As an Enlightened Centrist™ , I blame both the left and the right for this. In particular, the unsophisticated view that race is what matters rather than culture.

People respond to incentives. In the recent past (1980-2010 maybe?), a lot of racism/harassment/ostracization were predicated on culture and behavior. If you act like a normal American, wave American flags, and try to fit in then people would treat you as a normal American. If you can't speak English, roam around in gangs of your own race, play foreign music, shoplift from stores, etc, you're a dirty foreigner. Therefore, immigrants were incentivized to assimilate, because they could improve their reception and treatment. Being bullied is a negative reinforcement for being unamerican, therefore it incentivizes Americanness. Of course there were also a bunch of genuine racists who hate people because of their skin color and nothing you can do can fix that, but they have always been the minority. Most racists use skin color as a proxy for things they actually care about like crime and culture, so more patriotic minorities can usually avoid their ire by being "one of the good ones."

Woke tore this down.
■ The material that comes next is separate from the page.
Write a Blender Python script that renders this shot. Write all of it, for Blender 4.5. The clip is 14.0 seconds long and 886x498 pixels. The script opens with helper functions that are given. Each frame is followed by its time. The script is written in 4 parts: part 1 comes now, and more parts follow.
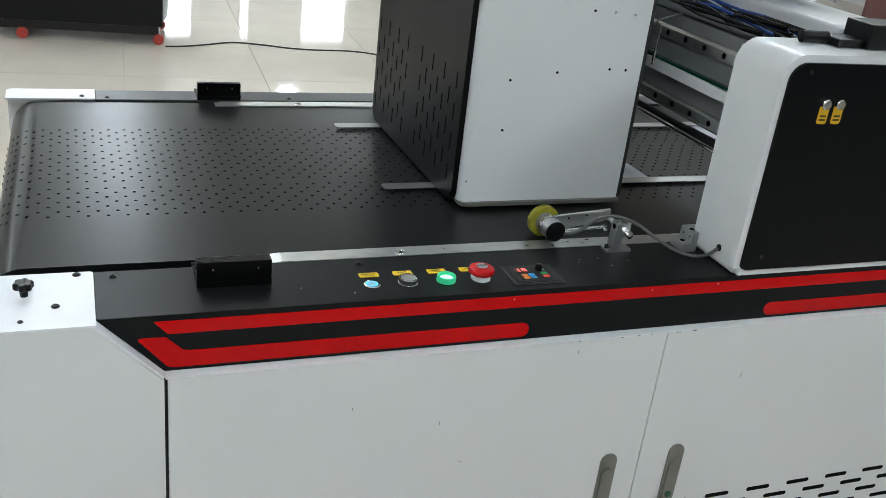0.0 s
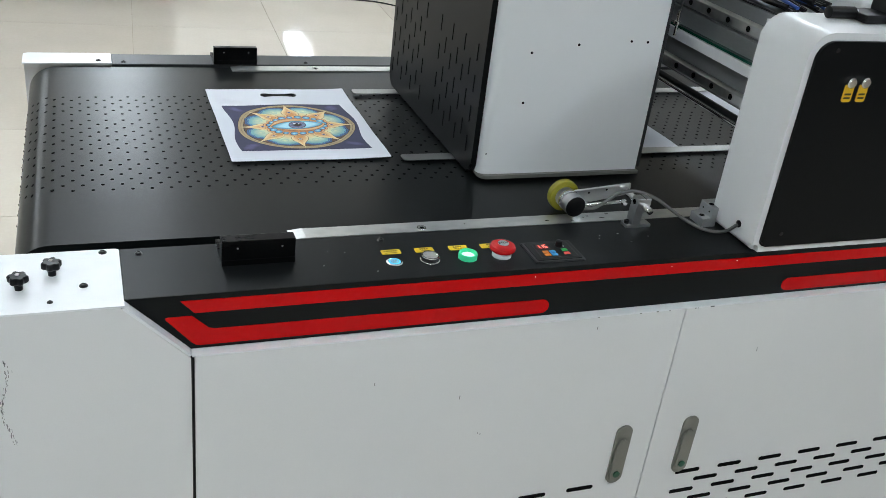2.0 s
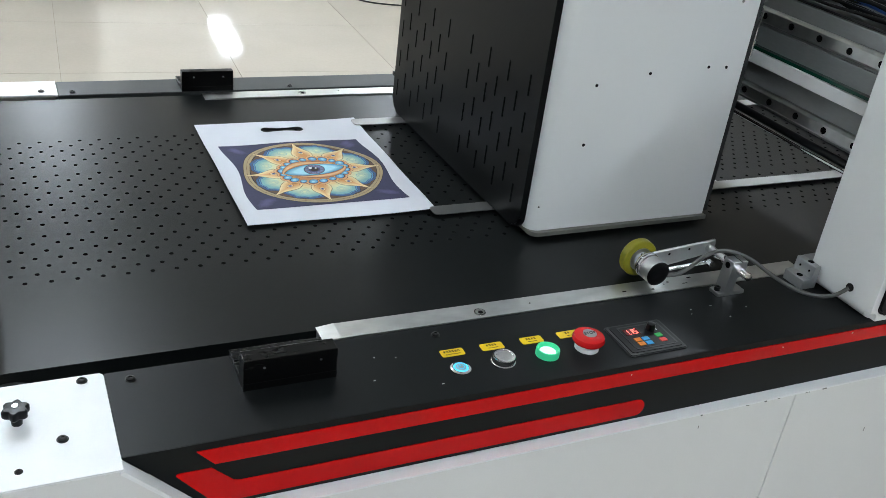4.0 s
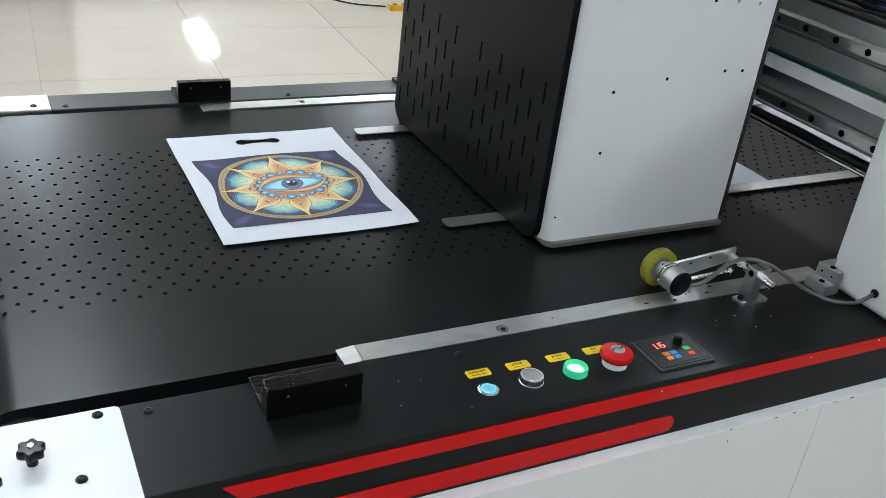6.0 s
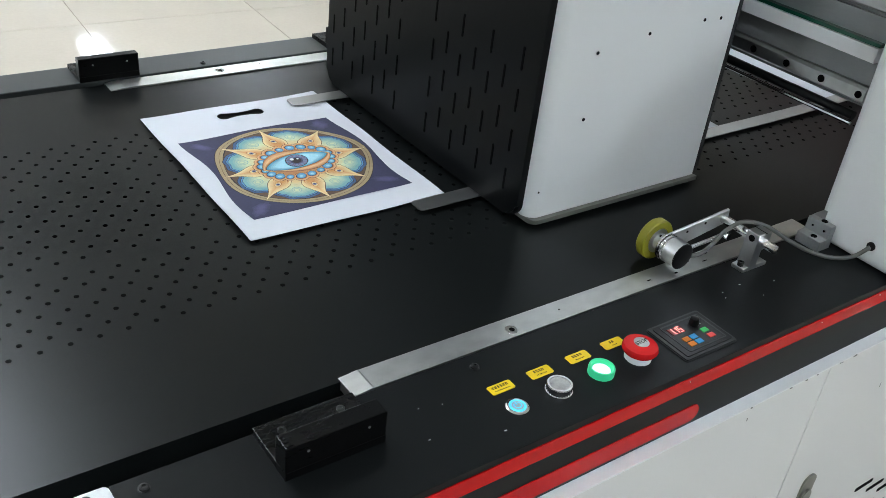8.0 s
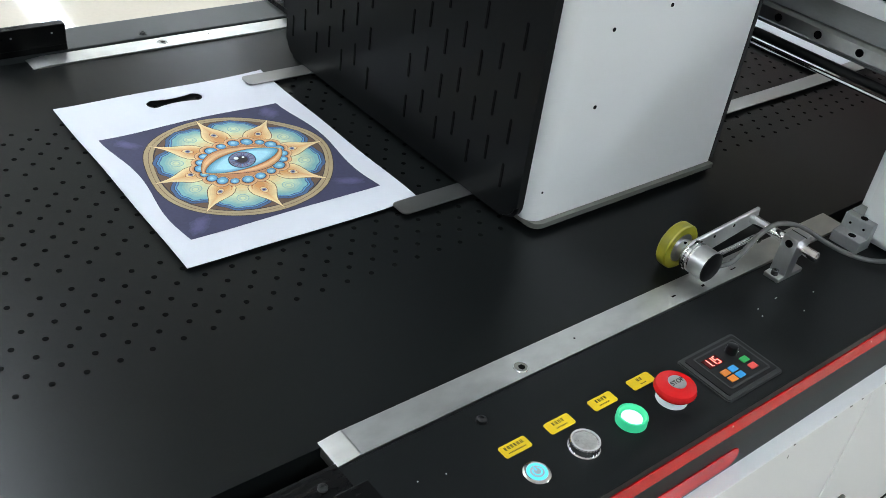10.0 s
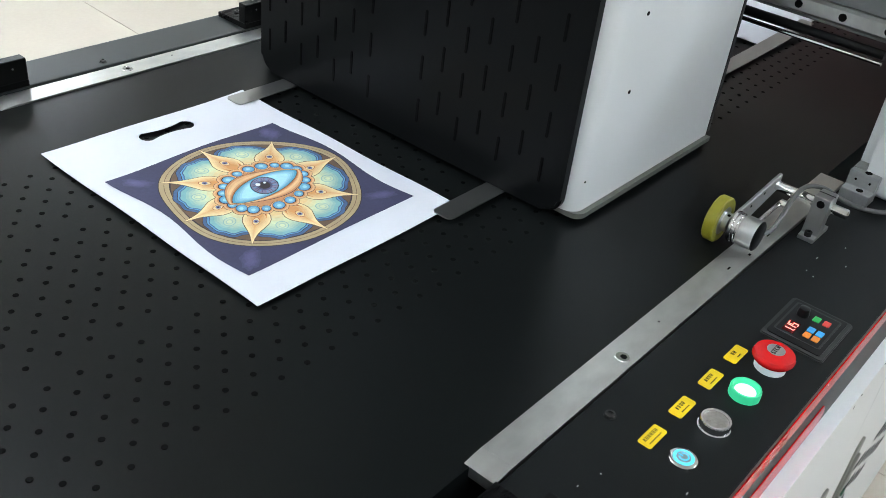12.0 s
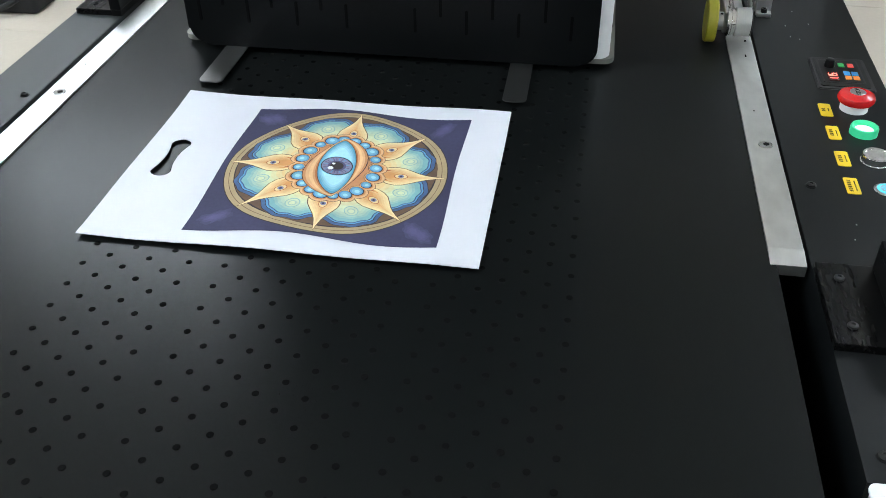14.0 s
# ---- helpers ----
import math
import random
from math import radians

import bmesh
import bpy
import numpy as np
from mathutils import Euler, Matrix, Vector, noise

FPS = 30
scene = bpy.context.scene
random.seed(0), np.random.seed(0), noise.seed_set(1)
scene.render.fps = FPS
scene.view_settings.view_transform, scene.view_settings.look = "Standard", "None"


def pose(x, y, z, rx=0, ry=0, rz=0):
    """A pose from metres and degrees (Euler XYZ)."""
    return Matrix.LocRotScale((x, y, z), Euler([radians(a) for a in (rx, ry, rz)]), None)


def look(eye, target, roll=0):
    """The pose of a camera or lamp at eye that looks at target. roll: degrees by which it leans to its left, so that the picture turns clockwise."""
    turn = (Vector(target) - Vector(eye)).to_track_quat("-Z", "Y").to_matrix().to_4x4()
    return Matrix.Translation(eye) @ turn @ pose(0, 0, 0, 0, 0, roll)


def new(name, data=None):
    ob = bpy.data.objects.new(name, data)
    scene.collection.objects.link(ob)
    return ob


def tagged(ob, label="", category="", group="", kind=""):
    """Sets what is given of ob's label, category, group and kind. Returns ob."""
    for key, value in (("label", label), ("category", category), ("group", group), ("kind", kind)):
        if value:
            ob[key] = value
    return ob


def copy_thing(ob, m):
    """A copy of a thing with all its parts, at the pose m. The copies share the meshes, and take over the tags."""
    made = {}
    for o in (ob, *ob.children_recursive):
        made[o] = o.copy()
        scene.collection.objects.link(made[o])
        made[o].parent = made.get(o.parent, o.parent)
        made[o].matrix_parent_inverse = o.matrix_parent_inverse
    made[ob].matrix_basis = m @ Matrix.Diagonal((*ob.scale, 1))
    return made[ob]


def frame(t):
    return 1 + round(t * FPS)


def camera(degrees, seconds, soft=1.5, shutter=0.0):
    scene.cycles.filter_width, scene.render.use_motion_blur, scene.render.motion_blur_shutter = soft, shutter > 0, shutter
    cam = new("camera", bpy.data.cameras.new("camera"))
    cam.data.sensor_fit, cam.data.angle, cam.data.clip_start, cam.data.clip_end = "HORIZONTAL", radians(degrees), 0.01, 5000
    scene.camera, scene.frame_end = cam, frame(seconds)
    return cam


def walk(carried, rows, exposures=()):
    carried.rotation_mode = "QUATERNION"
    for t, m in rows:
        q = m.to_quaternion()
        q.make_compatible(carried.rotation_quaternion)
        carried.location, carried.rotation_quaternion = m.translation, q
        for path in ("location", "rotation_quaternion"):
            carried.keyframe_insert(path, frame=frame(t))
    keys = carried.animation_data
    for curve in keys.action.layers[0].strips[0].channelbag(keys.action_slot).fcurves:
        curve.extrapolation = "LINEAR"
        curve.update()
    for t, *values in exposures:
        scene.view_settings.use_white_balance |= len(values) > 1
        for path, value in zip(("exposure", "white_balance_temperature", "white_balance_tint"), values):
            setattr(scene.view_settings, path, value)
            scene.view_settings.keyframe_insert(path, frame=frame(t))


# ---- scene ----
cam = camera(50.4, 14.0, 0.2)
PATH = [
    (0, (-0.086, -1.105, 1.567), (0.617, 0.579, 0.748), 6.8),
    (0.5, (-0.076, -1.111, 1.562), (0.608, 0.584, 0.75), 6.4),
    (1, (-0.076, -1.119, 1.56), (0.606, 0.575, 0.743), 6.2),
    (1.5, (-0.071, -1.126, 1.579), (0.589, 0.553, 0.714), 6.1),
    (2, (-0.108, -1.082, 1.61), (0.577, 0.555, 0.686), 7.2),
    (2.5, (-0.165, -0.967, 1.613), (0.595, 0.619, 0.661), 8.1),
    (3, (-0.14, -0.857, 1.601), (0.638, 0.723, 0.654), 7.3),
    (3.5, (-0.138, -0.775, 1.576), (0.674, 0.796, 0.642), 7.7),
    (4, (-0.152, -0.71, 1.575), (0.67, 0.851, 0.631), 7.7),
    (6.5, (-0.193, -0.633, 1.571), (0.698, 0.888, 0.626), 6.7),
    (7, (-0.218, -0.592, 1.571), (0.754, 0.859, 0.597), 7.5),
    (7.5, (-0.237, -0.52, 1.575), (0.795, 0.859, 0.558), 7.3),
    (10, (-0.146, -0.272, 1.532), (0.966, 0.94, 0.395), 8.3),
    (10.5, (-0.14, -0.268, 1.528), (0.982, 0.934, 0.39), 8.1),
    (11, (-0.153, -0.248, 1.514), (1.001, 0.944, 0.397), 8.8),
    (11.5, (-0.212, -0.167, 1.498), (1.027, 0.953, 0.398), 9.2),
    (12, (-0.289, -0.1075, 1.5), (1.048, 0.8905, 0.396), 7.35),
    (12.5, (-0.404, -0.054, 1.469), (1.043, 0.826, 0.404), 5.9),
    (13, (-0.513, 0.088, 1.461), (1.064, 0.647, 0.367), 3.7),
    (13.5, (-0.56, 0.225, 1.462), (1.034, 0.567, 0.304), 1.2),
    (14, (-0.535, 0.358, 1.453), (1.053, 0.6195, 0.265), -0.55),
]
walk(cam, [(t, look(eye, target, roll)) for t, eye, target, roll in PATH],
     exposures=[(0, 0.46), (4, 0.52), (7.5, 0.62), (10, 0.80), (12, 0.95), (12.6, 0.95), (13.2, 0.82), (14, 0.86)])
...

All immigrants are good, all racism is bad. Fewer people outwardly discriminate or criticize immigrants for being foreign. Importantly, this happened mostly on the margins. The more kind and well-intentioned people who legitimately were concerned with people getting along and reducing crime rates and whatnot were the most likely to turn woke or at least stay silent to avoid being cancelled. Meanwhile, the hardcore racists who actually hate skin colors stayed where they were. If you are an immigrant, the naive left will love you no matter what you do, and the naive right will hate you no matter what you do, and there's way fewer people in the center who will actually vary their treatment of you than there used to be. So the incentive to change is way smaller. Negative reinforcement doesn't accomplish anything if it's inflicted randomly instead of in response to specific behaviors.